TASK DETAILS:
Give the number of lines in the listing below that include the word "Blender", with nothing more.

--- START SUPPLIED DATA ---

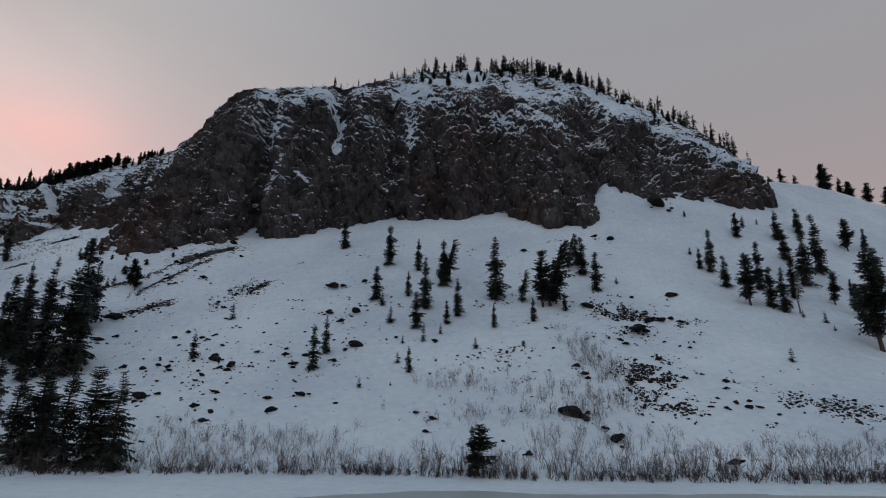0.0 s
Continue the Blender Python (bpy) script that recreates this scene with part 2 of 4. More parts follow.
def land(x, y, fine=True):
    """Height of the snow ground."""
    x, y = np.asarray(x, float), np.asarray(y, float)
    cx, cy = np.clip(x, -340, 210), np.clip(y, 95, 250)
    rows = np.stack([spline(SLOPE_X, np.array(SLOPE_Z)[:, j], cx) for j in range(7)], -1)
    i = np.clip(np.searchsorted(SLOPE_Y, cy) - 1, 0, 5)
    w = (cy - np.array(SLOPE_Y, float)[i]) / (np.array(SLOPE_Y, float)[i + 1] - np.array(SLOPE_Y, float)[i])
    pad = np.concatenate([2 * rows[..., :1] - rows[..., 1:2], rows, 2 * rows[..., -1:] - rows[..., -2:-1]], -1)
    a, b, c, d = (np.take_along_axis(pad, (i + k)[..., None], -1)[..., 0] for k in range(4))
    z = b + 0.5 * w * (c - a + w * (2 * a - 5 * b + 4 * c - d + w * (3 * (b - c) + d - a)))
    # the fan of snow up the corner of the cliff, and the brow of the hill on the east
    z = z + 7 * np.exp(-(((x - 69) / 9) ** 2 + ((y - 229) / 9) ** 2)) + 5 * np.exp(-(((x - 168) / 22) ** 2 + ((y - 262) / 16) ** 2))
    # behind the mountain
    back = np.clip(y - 250, 0, None)
    z = z + np.where(x > 145, 0.35 * np.minimum(back, 14) - 0.28 * np.clip(back - 14, 0, 160), -0.06 * np.minimum(back, 600))
    # out to the west: a creek bed, a wooded rise, a plateau
    west = np.interp(x, WEST_X, WEST_Z)
    east = np.clip(x - 210, 0, None)
    held = np.exp(-((np.clip(-340 - x, 0, None) / 75) ** 2))
    north = easy(300, 420, y) * easy(-260, -330, x)
    z = np.where(x < -340, west + (z - 12) * held, z) * (1 - north) + north * west
    z = z - 0.1 * np.minimum(east, 300)
    # towards the lake
    beach = easy(-1.0, 11.0, y - shore(x))
    z = np.where(y < 95, np.where(x < -340, z, 0.15 + (z - 0.15) * beach), z)
    if fine:
        on = easy(90, 120, y) + easy(-330, -380, x)
        on = np.clip(on, 0, 1)
        z = z + on * (1.1 * cloudy(x / 34, y / 34, 0, 3, 5) + 0.5 * cloudy(x / 9, y / 9, 0, 3, 6)) + 0.10 * cloudy(x / 2.6, y / 2.6, 0, 2, 8)
        # shallow ribs that run down the slope
        z = z + 1.5 * on * ridged((x + 0.35 * y) / 26, y / 140, 0, 2, 12) * easy(-40, -110, x)
        z = z + 0.4 * on * ridged((x + 0.45 * y) / 6.5, y / 60, 0, 2, 14) * easy(-125, -165, x) * easy(-330, -300, x)
        lip = np.hypot(x + 104, (y - 163) * 0.9) - 20.5 + 1.2 * cloudy(x / 12, y / 12, 0, 2, 19)
        z = z + 2.3 * np.exp(-np.clip(lip, 0, None) / 7) * easy(-0.6, 0.6, lip) * easy(-100, -108, x) * easy(158, 164, y)
        off = y - (shore(x) - 7 - 25 * easy(15, -50, x) + 3 * cloudy(x / 14, y / 14, 0, 2, 15))
        z = np.where(x > -150, z - 0.55 * easy(0.5, -2.5, off) * easy(-150, -135, x), z)
    return z


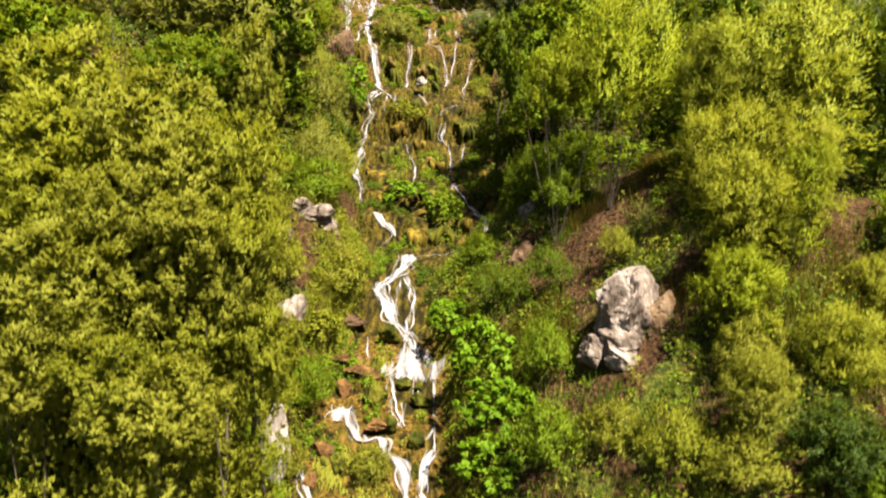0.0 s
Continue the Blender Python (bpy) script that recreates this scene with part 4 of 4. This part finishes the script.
# ---- rocks ----
def block(seed, x, y, z, rx, ry, rz, tilt=0, detail=4):
    """A weathered block: an uneven body cut by flat faces, with fine relief."""
    rng = random.Random(seed)
    bm = bmesh.new()
    bmesh.ops.create_icosphere(bm, subdivisions=detail, radius=1.15)
    cuts = []
    for _ in range(18):
        n = Vector((rng.gauss(0, 1), rng.gauss(0, 1), rng.gauss(0, 0.8))).normalized()
        cuts.append((n, rng.uniform(0.5, 0.95)))
    off = Vector((seed * 3.7, seed * 1.3, 0))
    for v in bm.verts:
        p = v.co.copy()
        for n, d in cuts:
            over = p.dot(n) - d
            if over > 0:
                p -= n * over
        far, _ = noise.voronoi(Vector((p.x * 1.1, p.y * 1.1, p.z * 1.7)) + off)
        p -= p.normalized() * (0.16 * max(0.0, 0.22 - (far[1] - far[0])) + 0.06 * noise.cell(Vector((p.x * 1.8, p.y * 1.8, p.z * 3.5)) + off))
        q = Vector((p.x * 1.6, p.y * 1.6, p.z * 3.2)) + off
        crack = max(0.0, 0.07 - abs(noise.noise(q))) / 0.07
        p += p.normalized() * (0.06 * noise.noise(p * 2.2 + off) + 0.035 * noise.noise(p * 6 + off) - 0.06 * crack)
        v.co = p
    bm.transform(pose(x, y, z, 0, tilt, rng.uniform(-20, 20)) @ Matrix.Diagonal((rx, ry, rz, 1)))
    return bm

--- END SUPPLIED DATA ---

THE RESULT:
2